Cobb received threats in the days after Bailey’s death. Last month, a 60-year-old man claimed that two men he knew to have been affiliated with the bakery had offered him $3,000 to lure Cobb to a location where he would be killed. Police investigated but made no arrest.
Cobb has been increasingly critical of the police investigation, going as far as suggesting the U.S. Justice Department needs to take over the probe. He has also criticized the Chauncey Bailey Project for concentrating its stories on the bakery rather than the police, and he hasn’t given the project access to Bailey’s notes.
The “60 Minutes” segment focuses mostly on a jailhouse interview with Broussard.
The accused gunman tells Cooper he was ordered to confess by his religious leader, Yusef Ali Bey IV, who ran the bakery. Police did not tape that conversation even though both Broussard and Bey were in custody at the time.

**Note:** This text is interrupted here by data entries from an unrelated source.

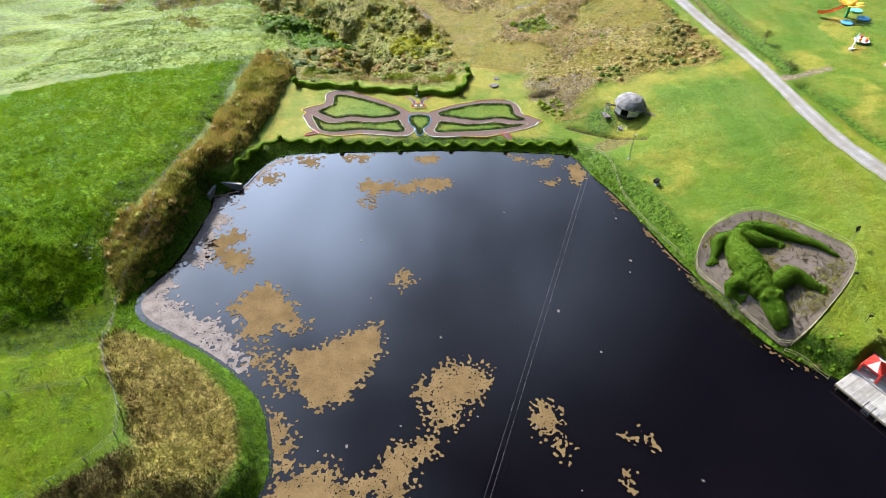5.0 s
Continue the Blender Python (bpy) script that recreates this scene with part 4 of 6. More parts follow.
# lush growth at the water's edge
x, y = rng.uniform(-52, 62, 90000), rng.uniform(-80, 31, 90000)
s = sd(POND, x, y)
wide = (2.4 + 1.2 * fbm(x * 0.3, y * 0.3, 18)) * np.where((x > 22) & (y > -42), 0.45, 1.0)
keep = (s > 0.02) & (s < wide) & (sd(DOCK, x, y) > 0.3) & (rng.uniform(0, 1, len(x)) < 0.85)
x, y = x[keep], y[keep]
stuff("grass", [blades(x, y, ground(x, y), rng, 7, 0.32, 0.075, 0.3, 0.8)], M_BRIGHT, "lush bright green grass along the water's edge", "grass")


def clumps(p, rlo, rhi, count, size, squash=0.75, sink=0.1, core=True):
    x, y, z = p
    r = rng.uniform(rlo, rhi, len(x)) * rng.uniform(0.7, 1.2, len(x))
    a, fa = leaves(x, y, z - sink, r, r * squash, rng, count, size)
    if not core:
        return a, fa
    b, fb = domes(x, y, z - sink, r * 0.84, r * squash * 0.84, rng)
    return np.concatenate([a, b]), np.concatenate([fa, fb + len(a)])


def tussocks(count, box_, chance, material, label, spread=0.34, length=0.5, leaf=22, lean=1.15):
    """Leaning blades in close bunches, with bare gaps between."""
    p = spots(count, *box_, chance)
    stuff("tussocks", [blades(*p, rng, leaf, length, 0.09, spread, lean)], material, label, "grass")


def mounds(polys, step, chance=1.0, jitter=0.35):
    """Places for bushes on a loose grid inside outlines."""
    px, py = [], []
    for poly in polys:
        xs, ys = [q[0] for q in poly], [q[1] for q in poly]
        gx, gy = np.meshgrid(np.arange(min(xs) - 1, max(xs) + 1, step), np.arange(min(ys) - 1, max(ys) + 1, step * 0.9))
        gx = gx + (np.arange(len(gx)) % 2)[:, None] * step / 2
        x, y = gx.ravel() + rng.normal(0, jitter * step * 0.6, gx.size), gy.ravel() + rng.normal(0, jitter * step * 0.6, gx.size)
        k = (sd(poly, x, y) + 2.0 * (fbm(x * 0.4, y * 0.4, 23) - 0.5) < 0.2) & (rng.uniform(0, 1, len(x)) < chance)
        px.append(x[k]), py.append(y[k])
    x, y = np.concatenate(px), np.concatenate(py)
    return x, y, ground(x, y)


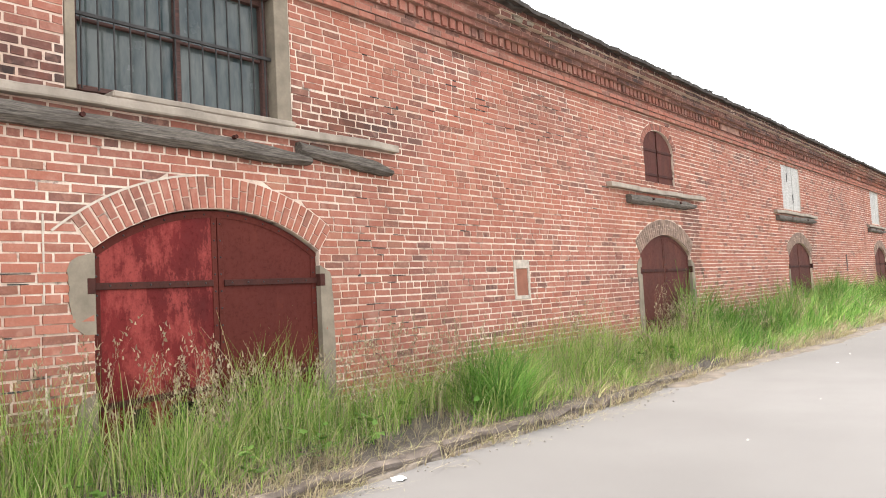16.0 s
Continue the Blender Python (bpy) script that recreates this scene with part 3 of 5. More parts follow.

“(Bey) was saying, ‘You got to take this fall.’ He was saying, like, ‘As your commanding officer, you got to follow orders,'” Broussard tells Cooper, according to a portion of the interview CBS News released Friday.
“He was telling me how I was being tested by God. You got to prove your loyalty and whatnot,” Broussard said. “(Bey said), ‘I’m helping you out. I’m telling you, you are being tested by God,'” according to CBS.
Broussard told Cooper he won’t name the gunman until his trial. He pleaded not guilty last month. No trial date has been set.
Bey IV faces charges in an unrelated kidnapping and torture case with several bakery co-defendants. His half-brother, Joshua Bey, entered a surprise guilty plea in the case earlier this month and agreed to testify against Bey IV and others.
A consortium of local journalism organizations, including the Bay Area News Group, the San Francisco Bay Guardian and New America Media of San Francisco, formed the Chauncey Bailey Project within weeks of Bailey’s death to continue Bailey’s work and investigate the bakery and the sprawling Bey family. The killing stunned Oakland, where Bailey was a well-known figure. He had worked for the Oakland Tribune and had his own television show. He had been editor of the Post, a weekly that serves the city’s African-American community, for three months.